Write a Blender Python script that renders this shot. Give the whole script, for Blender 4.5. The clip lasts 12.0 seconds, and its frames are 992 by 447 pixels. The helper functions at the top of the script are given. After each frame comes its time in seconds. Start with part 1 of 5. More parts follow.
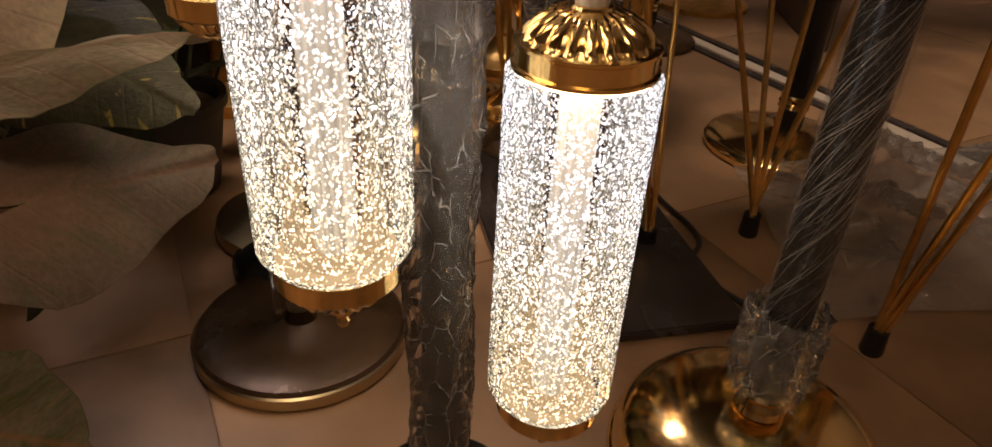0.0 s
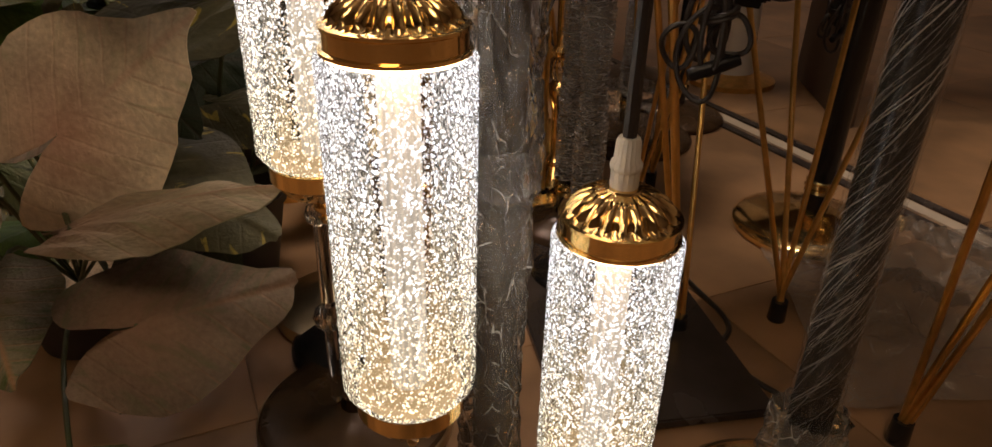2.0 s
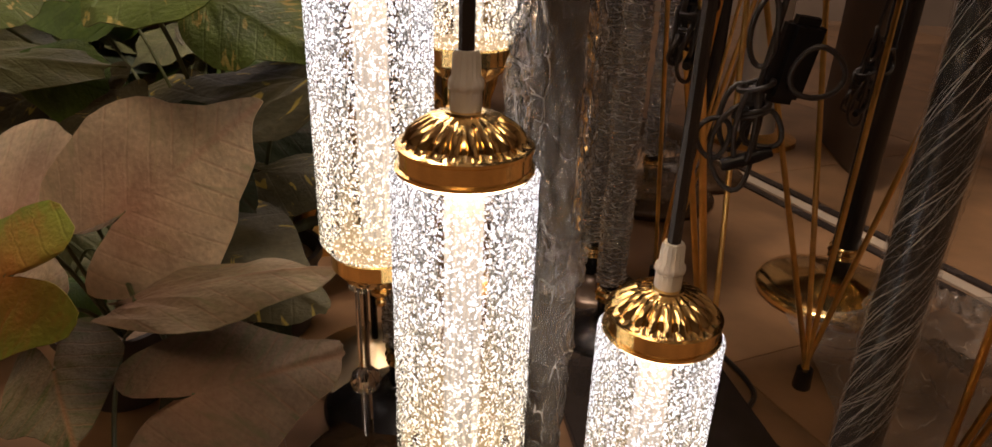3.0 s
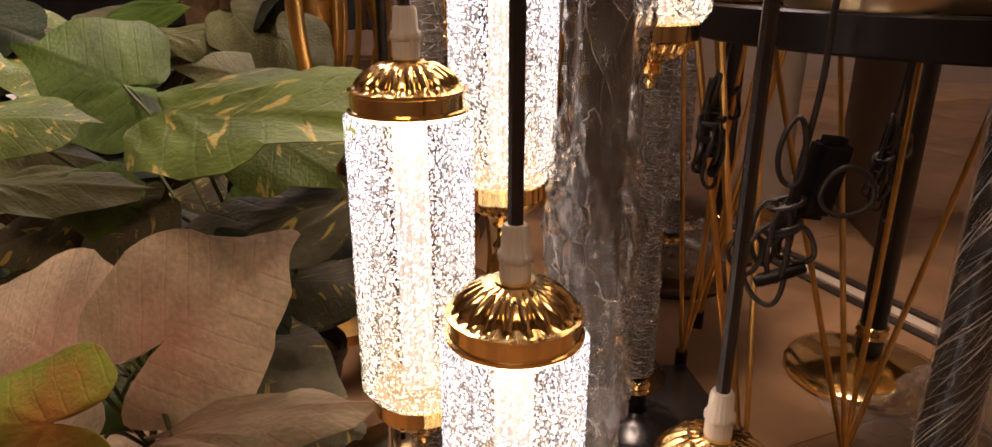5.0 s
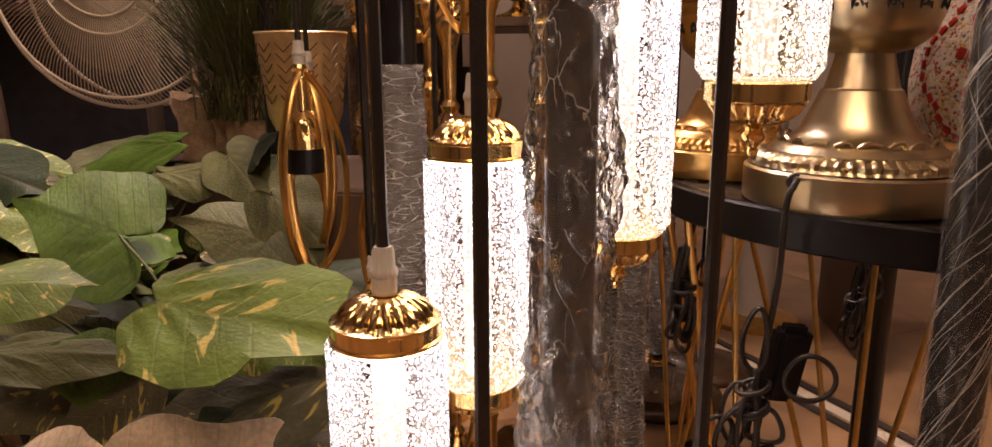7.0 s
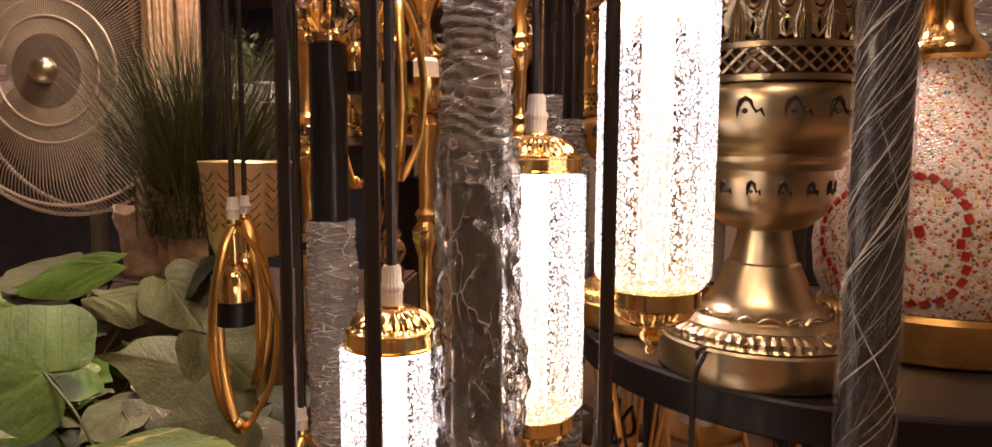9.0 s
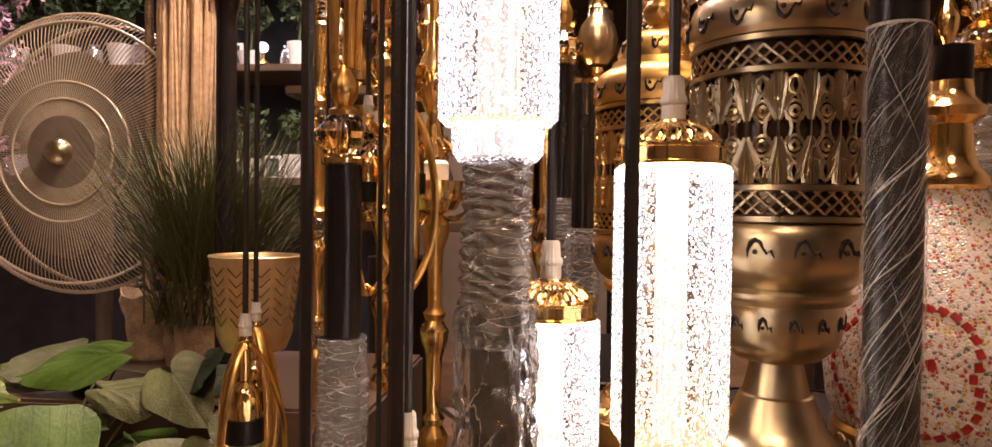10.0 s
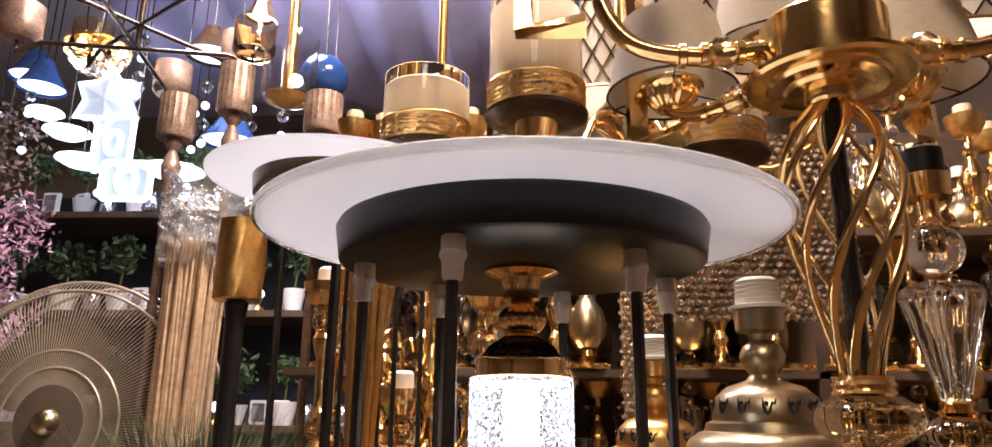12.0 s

■ What the exercise asks
Working from the material above, transcribe it exactly while omitting pictures.

■ Result of the task
Write a Blender Python script that renders this shot. Give the whole script, for Blender 4.5. The clip lasts 12.0 seconds, and its frames are 992 by 447 pixels. The helper functions at the top of the script are given. After each frame comes its time in seconds. Start with part 1 of 5. More parts follow.
0.0 s
2.0 s
3.0 s
5.0 s
7.0 s
9.0 s
10.0 s
12.0 s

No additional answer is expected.